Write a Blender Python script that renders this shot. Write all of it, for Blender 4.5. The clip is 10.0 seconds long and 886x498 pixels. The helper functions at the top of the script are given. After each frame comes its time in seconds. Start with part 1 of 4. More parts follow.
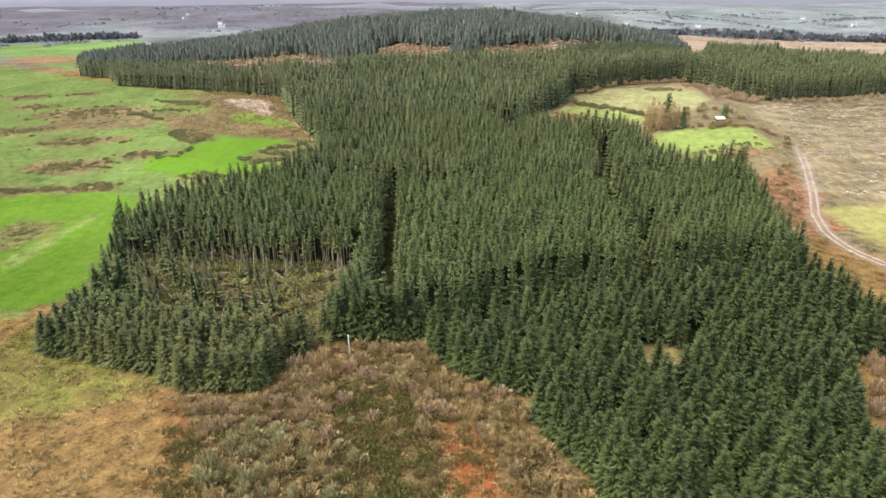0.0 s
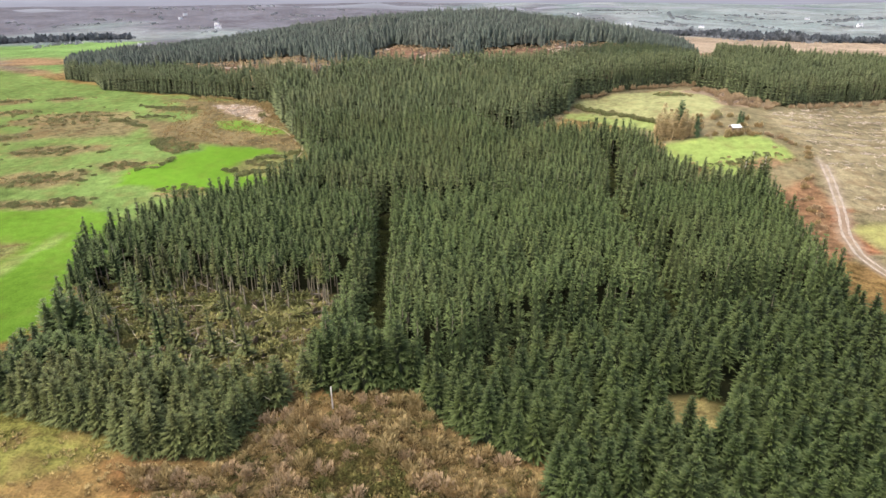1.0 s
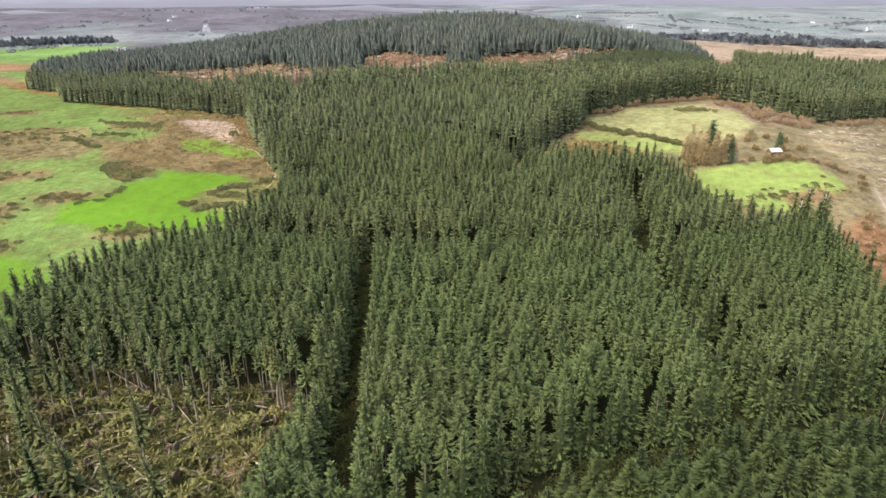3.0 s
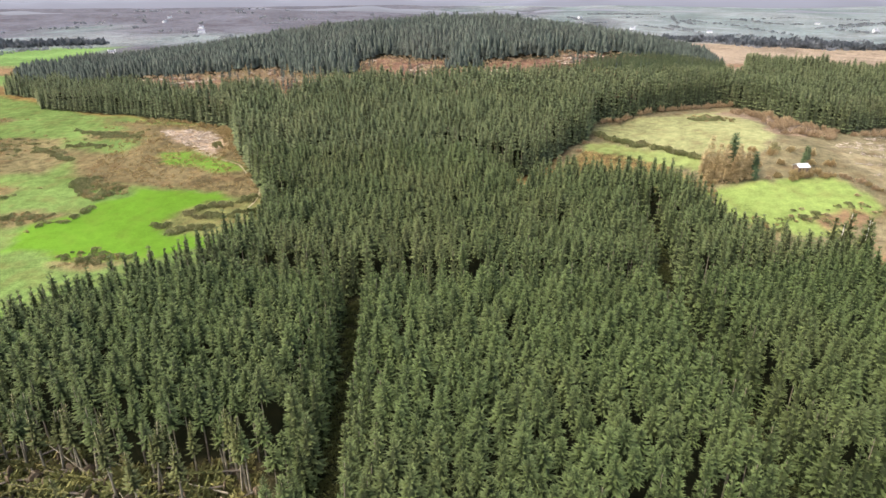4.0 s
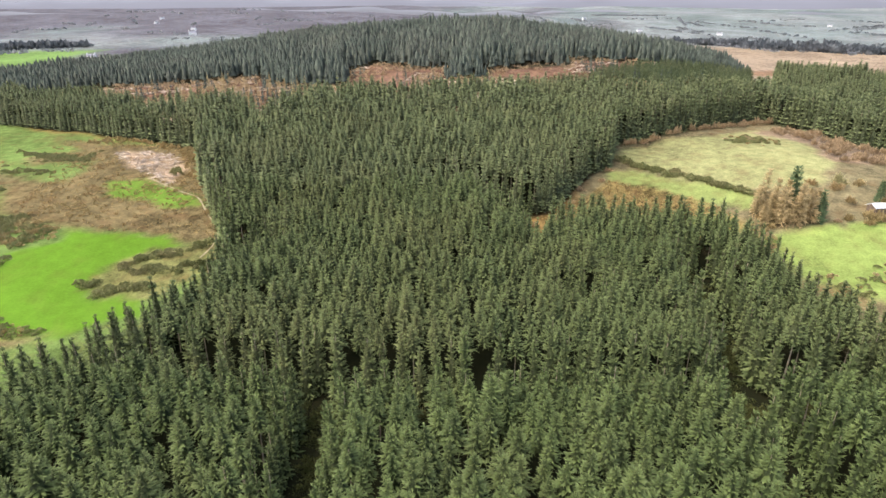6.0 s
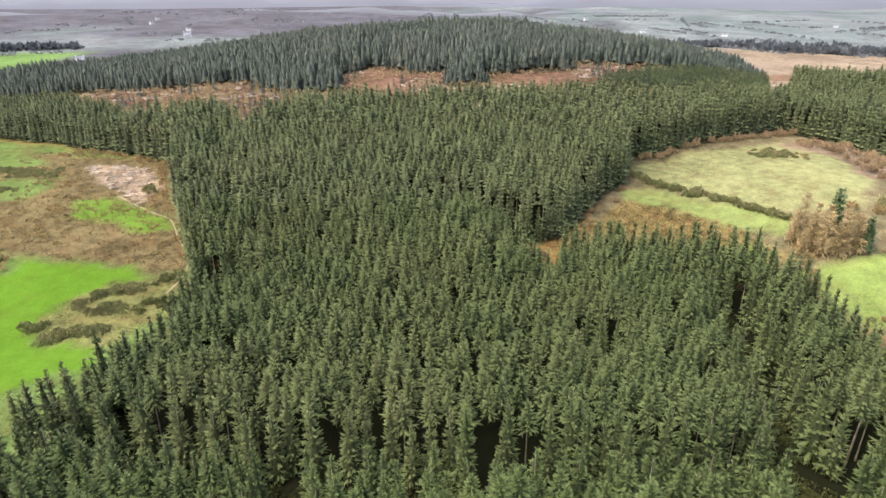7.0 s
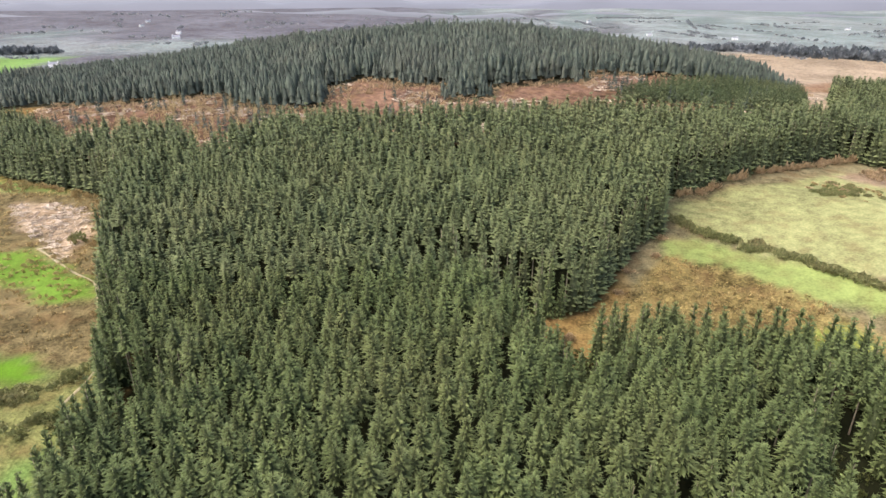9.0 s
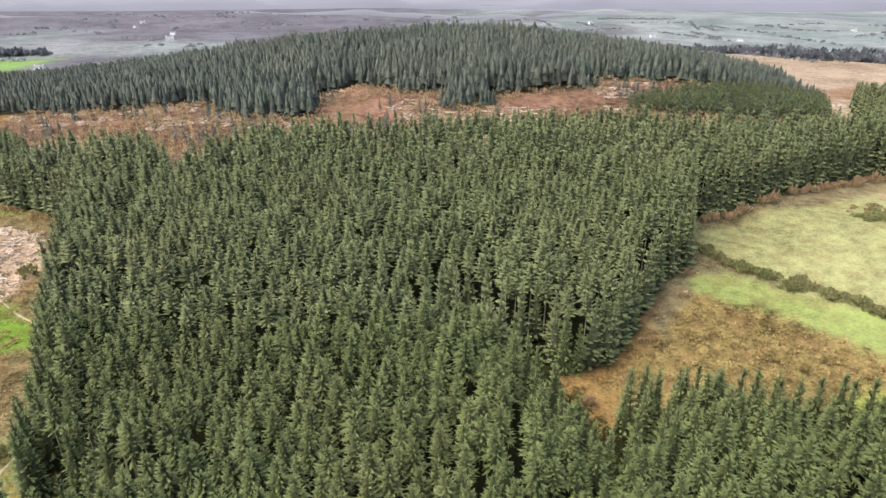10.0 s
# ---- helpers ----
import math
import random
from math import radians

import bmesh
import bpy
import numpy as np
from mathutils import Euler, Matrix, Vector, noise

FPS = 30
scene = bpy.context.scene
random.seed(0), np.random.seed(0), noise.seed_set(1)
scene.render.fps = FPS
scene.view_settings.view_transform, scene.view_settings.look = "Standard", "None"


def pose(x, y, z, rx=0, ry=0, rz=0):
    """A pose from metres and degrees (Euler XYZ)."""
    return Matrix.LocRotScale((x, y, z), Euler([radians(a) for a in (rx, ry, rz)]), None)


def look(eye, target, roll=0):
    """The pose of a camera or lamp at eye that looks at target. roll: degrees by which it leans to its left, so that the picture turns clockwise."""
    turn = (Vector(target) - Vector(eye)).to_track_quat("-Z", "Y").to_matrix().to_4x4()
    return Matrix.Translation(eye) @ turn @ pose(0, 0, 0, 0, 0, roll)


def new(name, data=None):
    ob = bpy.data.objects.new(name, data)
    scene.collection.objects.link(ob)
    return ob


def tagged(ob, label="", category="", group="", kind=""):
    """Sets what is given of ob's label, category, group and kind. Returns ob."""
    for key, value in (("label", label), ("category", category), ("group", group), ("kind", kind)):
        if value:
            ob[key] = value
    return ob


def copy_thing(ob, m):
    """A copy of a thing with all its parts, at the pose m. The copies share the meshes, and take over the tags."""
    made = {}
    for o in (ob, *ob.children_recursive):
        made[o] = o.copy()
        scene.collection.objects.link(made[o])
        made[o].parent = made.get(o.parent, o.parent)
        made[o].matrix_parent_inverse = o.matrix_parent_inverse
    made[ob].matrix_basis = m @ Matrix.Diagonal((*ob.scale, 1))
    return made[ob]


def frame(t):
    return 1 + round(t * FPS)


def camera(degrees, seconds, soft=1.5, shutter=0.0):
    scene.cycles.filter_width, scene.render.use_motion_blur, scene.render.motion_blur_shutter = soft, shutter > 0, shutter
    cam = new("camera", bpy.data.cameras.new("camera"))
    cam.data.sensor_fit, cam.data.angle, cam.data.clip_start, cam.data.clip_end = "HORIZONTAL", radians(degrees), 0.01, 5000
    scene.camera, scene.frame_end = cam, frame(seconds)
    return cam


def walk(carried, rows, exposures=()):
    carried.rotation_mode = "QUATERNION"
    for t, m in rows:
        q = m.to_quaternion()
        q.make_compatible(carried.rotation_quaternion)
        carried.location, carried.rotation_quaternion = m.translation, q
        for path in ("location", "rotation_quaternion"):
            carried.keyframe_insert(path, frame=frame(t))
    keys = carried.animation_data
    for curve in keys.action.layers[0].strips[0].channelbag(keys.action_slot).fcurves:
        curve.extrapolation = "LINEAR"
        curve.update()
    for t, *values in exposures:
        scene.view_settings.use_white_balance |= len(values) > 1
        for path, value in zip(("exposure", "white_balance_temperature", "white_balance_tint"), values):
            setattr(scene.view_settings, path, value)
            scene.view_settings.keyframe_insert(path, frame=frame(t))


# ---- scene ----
cam = camera(72.1, 10.0, soft=1.55)
METRES, EYE, TILT, LEAN, TURN = 150.0, 50.0, -23.0, 0.0, 0.0
ROWS = [
    (0.0, 0.0, 0.0, 0.0, -0.0, -0.01, 0.13),
    (0.5, 0.0011, 0.0407, 0.0172, -0.01, -0.02, 0.12),
    (1.0, 0.0027, 0.0825, 0.0353, -0.02, -0.01, 0.13),
    (1.5, 0.0037, 0.1257, 0.0538, -0.09, 0.02, 0.14),
    (2.0, 0.0051, 0.1698, 0.0727, -0.12, 0.07, 0.12),
    (2.5, 0.0061, 0.2141, 0.0922, -0.23, 0.09, 0.13),
    (4.0, 0.0099, 0.351, 0.1527, -0.36, 0.18, 0.15),
    (4.5, 0.0113, 0.3979, 0.1728, -0.38, 0.17, 0.13),
    (5.0, 0.0128, 0.4448, 0.1928, -0.4, 0.19, 0.11),
    (5.5, 0.0145, 0.4917, 0.2131, -0.33, 0.2, 0.06),
    (7.0, 0.0188, 0.6342, 0.2747, -0.34, 0.24, 0.04),
    (7.5, 0.0203, 0.6816, 0.2955, -0.33, 0.25, 0.06),
    (8.0, 0.0219, 0.7288, 0.3164, -0.32, 0.27, 0.05),
    (8.5, 0.0232, 0.7757, 0.3371, -0.35, 0.32, 0.09),
    (9.0, 0.0241, 0.8225, 0.3578, -0.38, 0.33, 0.06),
    (9.5, 0.0255, 0.8696, 0.3781, -0.38, 0.35, 0.06),
    (10.0, 0.0264, 0.9166, 0.3988, -0.42, 0.36, 0.06),
]
walk(cam, [(t, pose(0, 0, EYE, TILT, LEAN, TURN) @ pose(METRES * x, METRES * y, METRES * z, 90 + pitch, roll, yaw)) for t, x, y, z, yaw, pitch, roll in ROWS])

# ---- light ----
world = bpy.data.worlds.new("overcast_sky")
scene.world = world
world.use_nodes = True
wn, wl = world.node_tree.nodes, world.node_tree.links
sky = wn.new("ShaderNodeTexSky")
sky.sky_type, sky.sun_disc = "NISHITA", False
sky.sun_elevation, sky.sun_rotation = radians(58), radians(-112)
sky.air_density, sky.dust_density, sky.ozone_density = 1.0, 5.0, 1.0
background = wn["Background"]
background.inputs["Strength"].default_value = 0.15
wl.new(sky.outputs["Color"], background.inputs["Color"])
sun = new("sun", bpy.data.lights.new("sun", "SUN"))
sun.data.energy, sun.data.angle, sun.data.color = 1.15, radians(70), (1.0, 0.975, 0.935)
sun.matrix_world = look((-75, -30, 130), (0, 0, 0))
scene.view_settings.exposure = 1.84


# ---- materials ----
def shader(name, rough=0.9):
    mat = bpy.data.materials.new(name)
    mat.use_nodes = True
    bsdf = mat.node_tree.nodes["Principled BSDF"]
    bsdf.inputs["Roughness"].default_value = rough
    bsdf.inputs["Specular IOR Level"].default_value = 0.25
    return mat, mat.node_tree.nodes, mat.node_tree.links, bsdf


def noise_node(nodes, links, vector, scale, detail=4.0):
    n = nodes.new("ShaderNodeTexNoise")
    n.inputs["Scale"].default_value, n.inputs["Detail"].default_value = scale, detail
    links.new(vector, n.inputs["Vector"])
    return n.outputs["Fac"]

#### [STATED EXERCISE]
Set the data above down again exactly as given, with no pictures.

#### [ANSWER TO THIS PROBLEM]
Write a Blender Python script that renders this shot. Write all of it, for Blender 4.5. The clip is 10.0 seconds long and 886x498 pixels. The helper functions at the top of the script are given. After each frame comes its time in seconds. Start with part 1 of 4. More parts follow.
0.0 s
1.0 s
3.0 s
4.0 s
6.0 s
7.0 s
9.0 s
10.0 s
# ---- helpers ----
import math
import random
from math import radians

import bmesh
import bpy
import numpy as np
from mathutils import Euler, Matrix, Vector, noise

FPS = 30
scene = bpy.context.scene
random.seed(0), np.random.seed(0), noise.seed_set(1)
scene.render.fps = FPS
scene.view_settings.view_transform, scene.view_settings.look = "Standard", "None"


def pose(x, y, z, rx=0, ry=0, rz=0):
    """A pose from metres and degrees (Euler XYZ)."""
    return Matrix.LocRotScale((x, y, z), Euler([radians(a) for a in (rx, ry, rz)]), None)


def look(eye, target, roll=0):
    """The pose of a camera or lamp at eye that looks at target. roll: degrees by which it leans to its left, so that the picture turns clockwise."""
    turn = (Vector(target) - Vector(eye)).to_track_quat("-Z", "Y").to_matrix().to_4x4()
    return Matrix.Translation(eye) @ turn @ pose(0, 0, 0, 0, 0, roll)


def new(name, data=None):
    ob = bpy.data.objects.new(name, data)
    scene.collection.objects.link(ob)
    return ob


def tagged(ob, label="", category="", group="", kind=""):
    """Sets what is given of ob's label, category, group and kind. Returns ob."""
    for key, value in (("label", label), ("category", category), ("group", group), ("kind", kind)):
        if value:
            ob[key] = value
    return ob


def copy_thing(ob, m):
    """A copy of a thing with all its parts, at the pose m. The copies share the meshes, and take over the tags."""
    made = {}
    for o in (ob, *ob.children_recursive):
        made[o] = o.copy()
        scene.collection.objects.link(made[o])
        made[o].parent = made.get(o.parent, o.parent)
        made[o].matrix_parent_inverse = o.matrix_parent_inverse
    made[ob].matrix_basis = m @ Matrix.Diagonal((*ob.scale, 1))
    return made[ob]


def frame(t):
    return 1 + round(t * FPS)


def camera(degrees, seconds, soft=1.5, shutter=0.0):
    scene.cycles.filter_width, scene.render.use_motion_blur, scene.render.motion_blur_shutter = soft, shutter > 0, shutter
    cam = new("camera", bpy.data.cameras.new("camera"))
    cam.data.sensor_fit, cam.data.angle, cam.data.clip_start, cam.data.clip_end = "HORIZONTAL", radians(degrees), 0.01, 5000
    scene.camera, scene.frame_end = cam, frame(seconds)
    return cam


def walk(carried, rows, exposures=()):
    carried.rotation_mode = "QUATERNION"
    for t, m in rows:
        q = m.to_quaternion()
        q.make_compatible(carried.rotation_quaternion)
        carried.location, carried.rotation_quaternion = m.translation, q
        for path in ("location", "rotation_quaternion"):
            carried.keyframe_insert(path, frame=frame(t))
    keys = carried.animation_data
    for curve in keys.action.layers[0].strips[0].channelbag(keys.action_slot).fcurves:
        curve.extrapolation = "LINEAR"
        curve.update()
    for t, *values in exposures:
        scene.view_settings.use_white_balance |= len(values) > 1
        for path, value in zip(("exposure", "white_balance_temperature", "white_balance_tint"), values):
            setattr(scene.view_settings, path, value)
            scene.view_settings.keyframe_insert(path, frame=frame(t))


# ---- scene ----
cam = camera(72.1, 10.0, soft=1.55)
METRES, EYE, TILT, LEAN, TURN = 150.0, 50.0, -23.0, 0.0, 0.0
ROWS = [
    (0.0, 0.0, 0.0, 0.0, -0.0, -0.01, 0.13),
    (0.5, 0.0011, 0.0407, 0.0172, -0.01, -0.02, 0.12),
    (1.0, 0.0027, 0.0825, 0.0353, -0.02, -0.01, 0.13),
    (1.5, 0.0037, 0.1257, 0.0538, -0.09, 0.02, 0.14),
    (2.0, 0.0051, 0.1698, 0.0727, -0.12, 0.07, 0.12),
    (2.5, 0.0061, 0.2141, 0.0922, -0.23, 0.09, 0.13),
    (4.0, 0.0099, 0.351, 0.1527, -0.36, 0.18, 0.15),
    (4.5, 0.0113, 0.3979, 0.1728, -0.38, 0.17, 0.13),
    (5.0, 0.0128, 0.4448, 0.1928, -0.4, 0.19, 0.11),
    (5.5, 0.0145, 0.4917, 0.2131, -0.33, 0.2, 0.06),
    (7.0, 0.0188, 0.6342, 0.2747, -0.34, 0.24, 0.04),
    (7.5, 0.0203, 0.6816, 0.2955, -0.33, 0.25, 0.06),
    (8.0, 0.0219, 0.7288, 0.3164, -0.32, 0.27, 0.05),
    (8.5, 0.0232, 0.7757, 0.3371, -0.35, 0.32, 0.09),
    (9.0, 0.0241, 0.8225, 0.3578, -0.38, 0.33, 0.06),
    (9.5, 0.0255, 0.8696, 0.3781, -0.38, 0.35, 0.06),
    (10.0, 0.0264, 0.9166, 0.3988, -0.42, 0.36, 0.06),
]
walk(cam, [(t, pose(0, 0, EYE, TILT, LEAN, TURN) @ pose(METRES * x, METRES * y, METRES * z, 90 + pitch, roll, yaw)) for t, x, y, z, yaw, pitch, roll in ROWS])

# ---- light ----
world = bpy.data.worlds.new("overcast_sky")
scene.world = world
world.use_nodes = True
wn, wl = world.node_tree.nodes, world.node_tree.links
sky = wn.new("ShaderNodeTexSky")
sky.sky_type, sky.sun_disc = "NISHITA", False
sky.sun_elevation, sky.sun_rotation = radians(58), radians(-112)
sky.air_density, sky.dust_density, sky.ozone_density = 1.0, 5.0, 1.0
background = wn["Background"]
background.inputs["Strength"].default_value = 0.15
wl.new(sky.outputs["Color"], background.inputs["Color"])
sun = new("sun", bpy.data.lights.new("sun", "SUN"))
sun.data.energy, sun.data.angle, sun.data.color = 1.15, radians(70), (1.0, 0.975, 0.935)
sun.matrix_world = look((-75, -30, 130), (0, 0, 0))
scene.view_settings.exposure = 1.84


# ---- materials ----
def shader(name, rough=0.9):
    mat = bpy.data.materials.new(name)
    mat.use_nodes = True
    bsdf = mat.node_tree.nodes["Principled BSDF"]
    bsdf.inputs["Roughness"].default_value = rough
    bsdf.inputs["Specular IOR Level"].default_value = 0.25
    return mat, mat.node_tree.nodes, mat.node_tree.links, bsdf


def noise_node(nodes, links, vector, scale, detail=4.0):
    n = nodes.new("ShaderNodeTexNoise")
    n.inputs["Scale"].default_value, n.inputs["Detail"].default_value = scale, detail
    links.new(vector, n.inputs["Vector"])
    return n.outputs["Fac"]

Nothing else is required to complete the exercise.